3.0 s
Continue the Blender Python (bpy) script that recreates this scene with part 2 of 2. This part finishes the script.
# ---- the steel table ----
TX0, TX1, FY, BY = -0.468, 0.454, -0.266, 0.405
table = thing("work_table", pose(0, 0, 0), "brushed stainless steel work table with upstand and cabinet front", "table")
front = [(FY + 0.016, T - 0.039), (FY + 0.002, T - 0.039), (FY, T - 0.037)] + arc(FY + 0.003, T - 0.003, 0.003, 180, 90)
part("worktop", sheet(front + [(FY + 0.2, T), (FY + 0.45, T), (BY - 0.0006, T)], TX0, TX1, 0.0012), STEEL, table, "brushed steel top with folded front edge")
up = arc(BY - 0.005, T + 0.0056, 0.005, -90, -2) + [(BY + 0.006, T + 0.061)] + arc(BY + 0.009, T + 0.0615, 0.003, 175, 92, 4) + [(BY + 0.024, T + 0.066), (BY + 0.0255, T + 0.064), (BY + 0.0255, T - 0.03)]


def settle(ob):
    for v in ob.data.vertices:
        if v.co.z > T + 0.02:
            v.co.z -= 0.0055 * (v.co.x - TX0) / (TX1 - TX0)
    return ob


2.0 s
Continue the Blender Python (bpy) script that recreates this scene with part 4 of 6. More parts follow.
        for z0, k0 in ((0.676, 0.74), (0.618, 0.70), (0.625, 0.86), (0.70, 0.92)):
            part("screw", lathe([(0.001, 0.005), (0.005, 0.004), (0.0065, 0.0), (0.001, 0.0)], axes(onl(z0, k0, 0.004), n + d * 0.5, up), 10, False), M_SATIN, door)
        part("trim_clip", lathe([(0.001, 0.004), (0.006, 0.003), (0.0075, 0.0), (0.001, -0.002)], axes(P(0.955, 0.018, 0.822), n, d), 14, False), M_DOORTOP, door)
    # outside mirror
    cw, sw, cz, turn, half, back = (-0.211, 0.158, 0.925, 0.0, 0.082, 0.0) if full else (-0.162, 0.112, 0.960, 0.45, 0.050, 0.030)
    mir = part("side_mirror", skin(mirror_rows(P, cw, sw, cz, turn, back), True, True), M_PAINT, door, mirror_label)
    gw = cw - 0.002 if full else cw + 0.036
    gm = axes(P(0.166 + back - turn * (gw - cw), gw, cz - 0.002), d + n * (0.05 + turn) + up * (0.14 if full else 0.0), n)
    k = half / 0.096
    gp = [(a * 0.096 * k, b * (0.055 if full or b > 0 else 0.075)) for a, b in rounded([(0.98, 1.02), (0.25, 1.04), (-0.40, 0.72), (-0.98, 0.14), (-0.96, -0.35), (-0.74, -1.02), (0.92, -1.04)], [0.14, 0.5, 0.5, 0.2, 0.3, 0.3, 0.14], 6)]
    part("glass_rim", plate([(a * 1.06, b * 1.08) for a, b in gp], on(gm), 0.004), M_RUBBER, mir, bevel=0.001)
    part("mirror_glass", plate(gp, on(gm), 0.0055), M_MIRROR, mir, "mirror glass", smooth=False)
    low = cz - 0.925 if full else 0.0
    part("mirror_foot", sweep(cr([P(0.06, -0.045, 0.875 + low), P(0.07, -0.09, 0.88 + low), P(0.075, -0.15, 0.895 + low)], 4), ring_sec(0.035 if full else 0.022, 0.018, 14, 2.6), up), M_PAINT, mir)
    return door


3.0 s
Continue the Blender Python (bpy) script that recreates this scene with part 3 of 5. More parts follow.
==========
• _Your instructions_: Copy out the whole listing exactly as written.

• _Result of this exercise_:
3.0 s
Continue the Blender Python (bpy) script that recreates this scene with part 2 of 2. This part finishes the script.
# ---- the steel table ----
TX0, TX1, FY, BY = -0.468, 0.454, -0.266, 0.405
table = thing("work_table", pose(0, 0, 0), "brushed stainless steel work table with upstand and cabinet front", "table")
front = [(FY + 0.016, T - 0.039), (FY + 0.002, T - 0.039), (FY, T - 0.037)] + arc(FY + 0.003, T - 0.003, 0.003, 180, 90)
part("worktop", sheet(front + [(FY + 0.2, T), (FY + 0.45, T), (BY - 0.0006, T)], TX0, TX1, 0.0012), STEEL, table, "brushed steel top with folded front edge")
up = arc(BY - 0.005, T + 0.0056, 0.005, -90, -2) + [(BY + 0.006, T + 0.061)] + arc(BY + 0.009, T + 0.0615, 0.003, 175, 92, 4) + [(BY + 0.024, T + 0.066), (BY + 0.0255, T + 0.064), (BY + 0.0255, T - 0.03)]


def settle(ob):
    for v in ob.data.vertices:
        if v.co.z > T + 0.02:
            v.co.z -= 0.0055 * (v.co.x - TX0) / (TX1 - TX0)
    return ob


2.0 s
Continue the Blender Python (bpy) script that recreates this scene with part 4 of 6. More parts follow.
        for z0, k0 in ((0.676, 0.74), (0.618, 0.70), (0.625, 0.86), (0.70, 0.92)):
            part("screw", lathe([(0.001, 0.005), (0.005, 0.004), (0.0065, 0.0), (0.001, 0.0)], axes(onl(z0, k0, 0.004), n + d * 0.5, up), 10, False), M_SATIN, door)
        part("trim_clip", lathe([(0.001, 0.004), (0.006, 0.003), (0.0075, 0.0), (0.001, -0.002)], axes(P(0.955, 0.018, 0.822), n, d), 14, False), M_DOORTOP, door)
    # outside mirror
    cw, sw, cz, turn, half, back = (-0.211, 0.158, 0.925, 0.0, 0.082, 0.0) if full else (-0.162, 0.112, 0.960, 0.45, 0.050, 0.030)
    mir = part("side_mirror", skin(mirror_rows(P, cw, sw, cz, turn, back), True, True), M_PAINT, door, mirror_label)
    gw = cw - 0.002 if full else cw + 0.036
    gm = axes(P(0.166 + back - turn * (gw - cw), gw, cz - 0.002), d + n * (0.05 + turn) + up * (0.14 if full else 0.0), n)
    k = half / 0.096
    gp = [(a * 0.096 * k, b * (0.055 if full or b > 0 else 0.075)) for a, b in rounded([(0.98, 1.02), (0.25, 1.04), (-0.40, 0.72), (-0.98, 0.14), (-0.96, -0.35), (-0.74, -1.02), (0.92, -1.04)], [0.14, 0.5, 0.5, 0.2, 0.3, 0.3, 0.14], 6)]
    part("glass_rim", plate([(a * 1.06, b * 1.08) for a, b in gp], on(gm), 0.004), M_RUBBER, mir, bevel=0.001)
    part("mirror_glass", plate(gp, on(gm), 0.0055), M_MIRROR, mir, "mirror glass", smooth=False)
    low = cz - 0.925 if full else 0.0
    part("mirror_foot", sweep(cr([P(0.06, -0.045, 0.875 + low), P(0.07, -0.09, 0.88 + low), P(0.075, -0.15, 0.895 + low)], 4), ring_sec(0.035 if full else 0.022, 0.018, 14, 2.6), up), M_PAINT, mir)
    return door


3.0 s
Continue the Blender Python (bpy) script that recreates this scene with part 3 of 5. More parts follow.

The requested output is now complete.